Il faut constituer une équipe d’agents qui parlent la langue et connaissent les coutumes locales, puis recueillir minutieusement des informations qui pourront ensuite servir à commettre un assassinat de caractère – ou même un assassinat réel.
Israël n’est pas non plus un leader en matière d’OSINT, mais il l’est dans l’utilisation sans scrupules de ces méthodes à des fins lucratives. La société israélienne Black Cube, créée par d’anciens agents du Mossad, a proposé ses services à des criminels tels que Harvey Weinstein et a tenté d’assassiner les femmes qui avaient porté plainte contre lui.
Heureusement, Black Cube a échoué dans la plupart de ses projets. Leurs mensonges n’étaient pas assez crédibles, leurs couvertures trop évidentes, les informations recueillies trop incomplètes.
Avec les nouvelles capacités de l’IA, il en ira différemment. Quiconque peut soudoyer les fournisseurs d’IA pour qu’ils désactivent les restrictions éthiques imposées à l’IA aura le pouvoir de mener une opération OSINT en quelques minutes, alors qu’il faudrait normalement des semaines et une équipe de dizaines d’humains.
Avec ce pouvoir, l’IA peut être utilisée non seulement pour tuer des gens avec des armes autonomes, mais bien plus sérieusement, l’IA peut jouer un rôle subversif en ôtant aux êtres humains la possibilité de distinguer leurs vrais amis de leurs vrais ennemis afin de modifier leurs décisions.
Les organisations de défense des droits de l’homme et les experts des Nations unies reconnaissent aujourd’hui que l’État d’Israël est un régime d’apartheid.
Les autorités israéliennes n’ont pas besoin d’intelligence artificielle pour tuer des civils palestiniens sans défense.
En revanche, elles en ont besoin pour justifier leurs actions injustifiables, pour présenter le meurtre de civils comme « nécessaire » ou comme un « dommage collatéral », et pour éviter d’avoir à rendre des comptes.
Les propagandistes humains n’ont pas été en mesure de protéger la réputation d’Israël – c’est une tâche trop difficile pour un être humain.
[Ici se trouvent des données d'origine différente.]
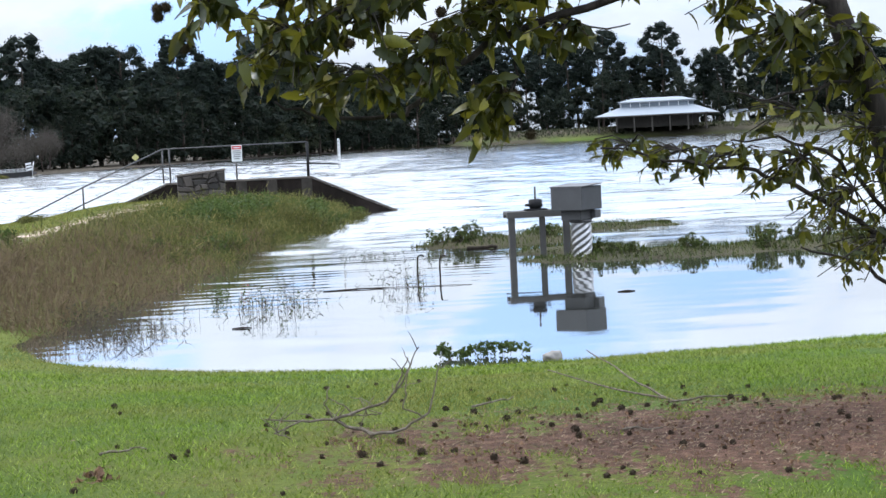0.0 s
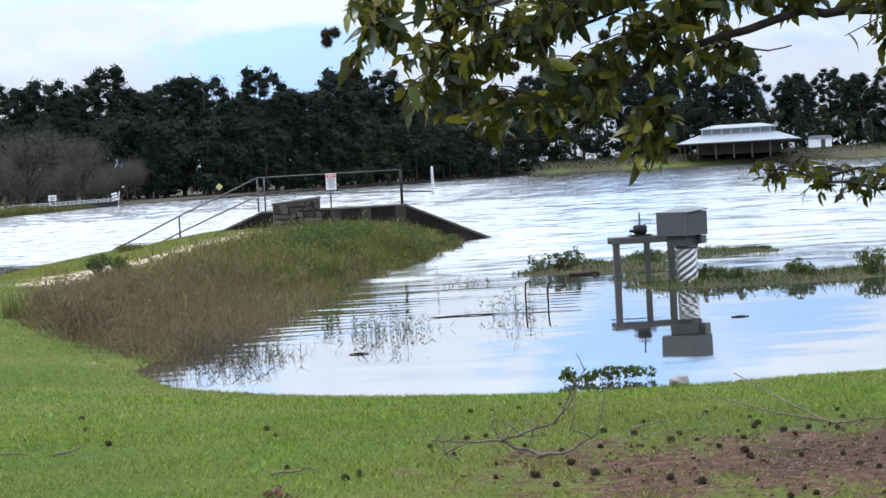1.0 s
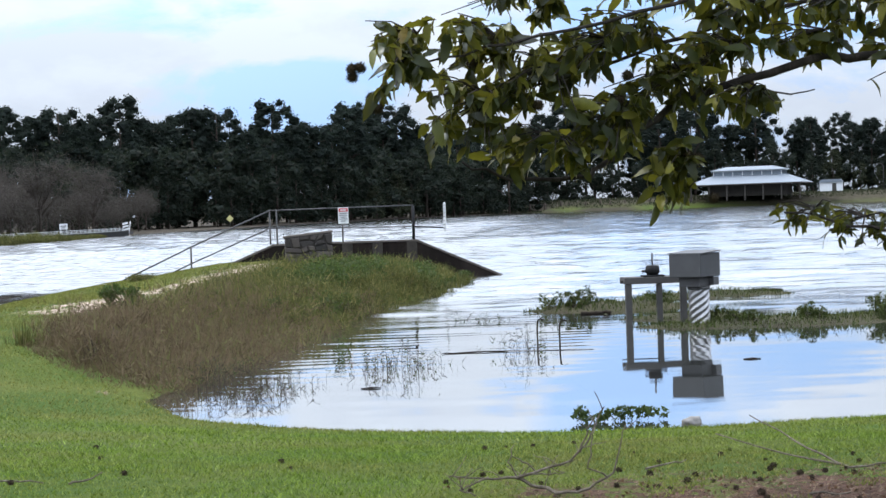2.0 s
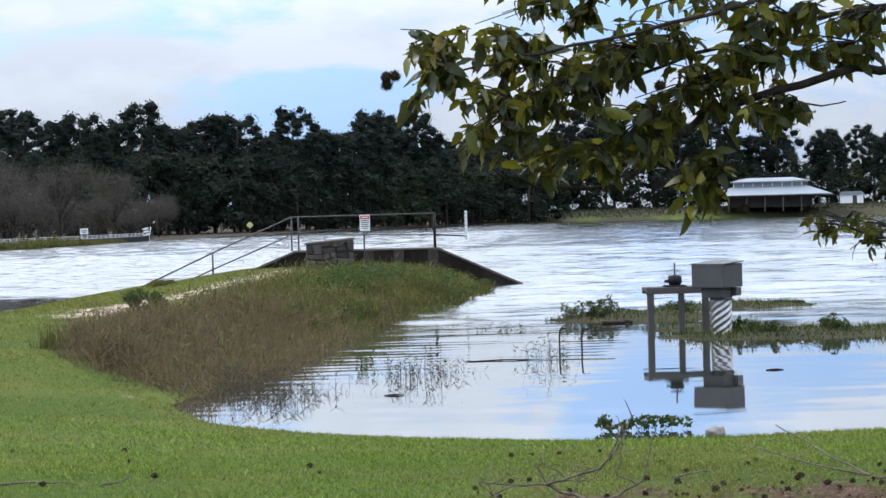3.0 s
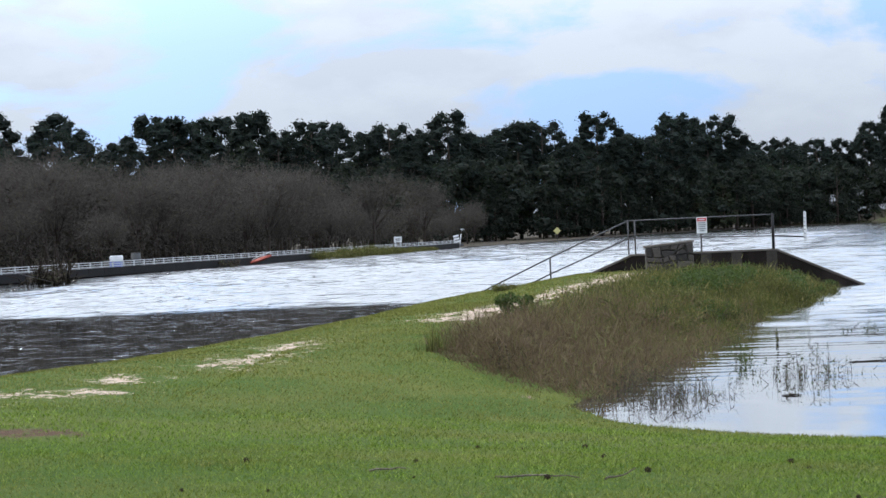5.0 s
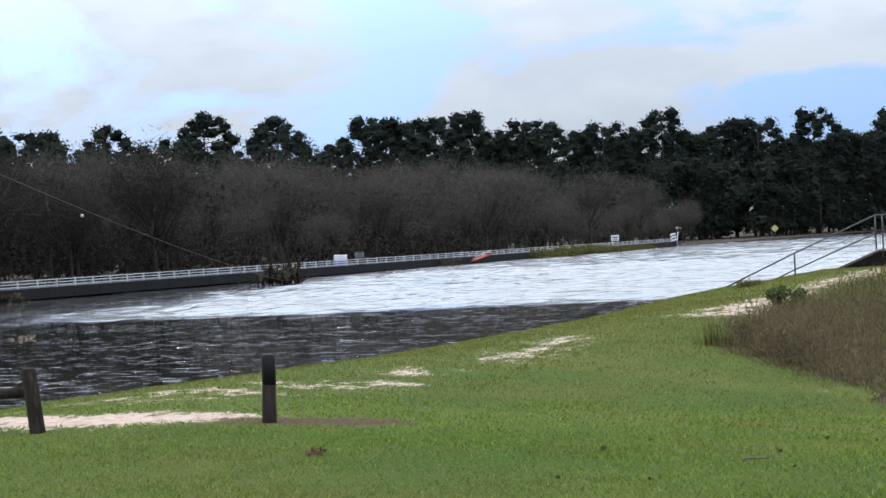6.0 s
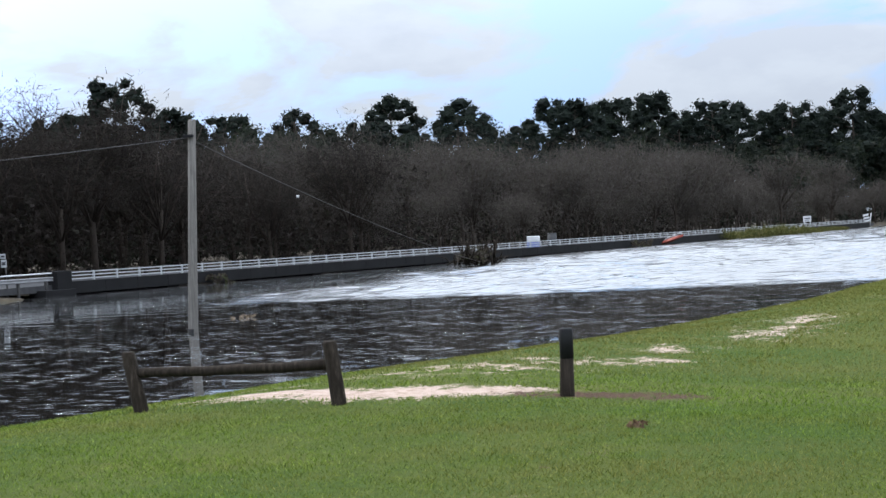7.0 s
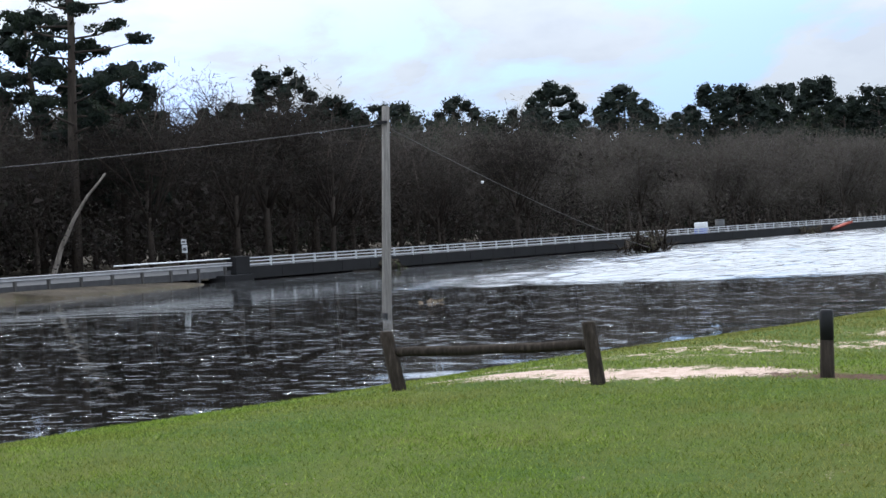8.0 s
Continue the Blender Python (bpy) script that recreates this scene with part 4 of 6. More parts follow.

Mais Israël espère que l’IA pourra réussir là où les êtres humains ont échoué.
Il n’y a aucune raison de penser que le régime israélien a accès à d’autres technologies d’IA que celles qui sont disponibles sur le marché, mais il y a toutes les raisons de croire qu’il ira jusqu’au bout et franchira toutes les lignes rouges pour maintenir l’apartheid et le colonialisme de peuplement qu’il impose au peuple palestinien.
Avec les nouveaux modèles de langage d’IA, tels que ChatGPT, la seule chose qui empêchera ce régime d’atteindre son objectif est que les développeurs d’IA soient conscients du risque d’armer un régime d’apartheid avec une technologie aussi dangereuse.
Le commandant de la police secrète israélienne, Ronen Bar, a annoncé que c’était déjà le cas et que l’IA était utilisée pour prendre des décisions en ligne et surveiller les gens sur les médias sociaux, afin de les accuser de crimes qu’ils n’ont pas, ou pas encore, commis.
C’est un signal d’alarme : aux mains d’Israël, l’IA a déjà tout d’une arme létale. Il ne sera toutefois possible de prévenir les dégâts provoqués par l’IA, ou d’y remédier, que si nous prenons le temps de comprendre ce qui se passe.
Shir Ever
Article original en anglais : Mondoweiss, 1er juillet 2023 –
Traduction : Dominique Muselet pour Chronique de Palestine
Shir Hever étudie les aspects économiques de l’occupation israélienne du territoire palestinien.
Il est le directeur de l’Alliance pour la justice entre Israéliens et Palestiniens (BIP) et le coordinateur de l’embargo militaire pour le Comité national de boycott (BNC). Il a publié plusieurs ouvrages et donne des conférences sur divers sujets liés à ses recherches.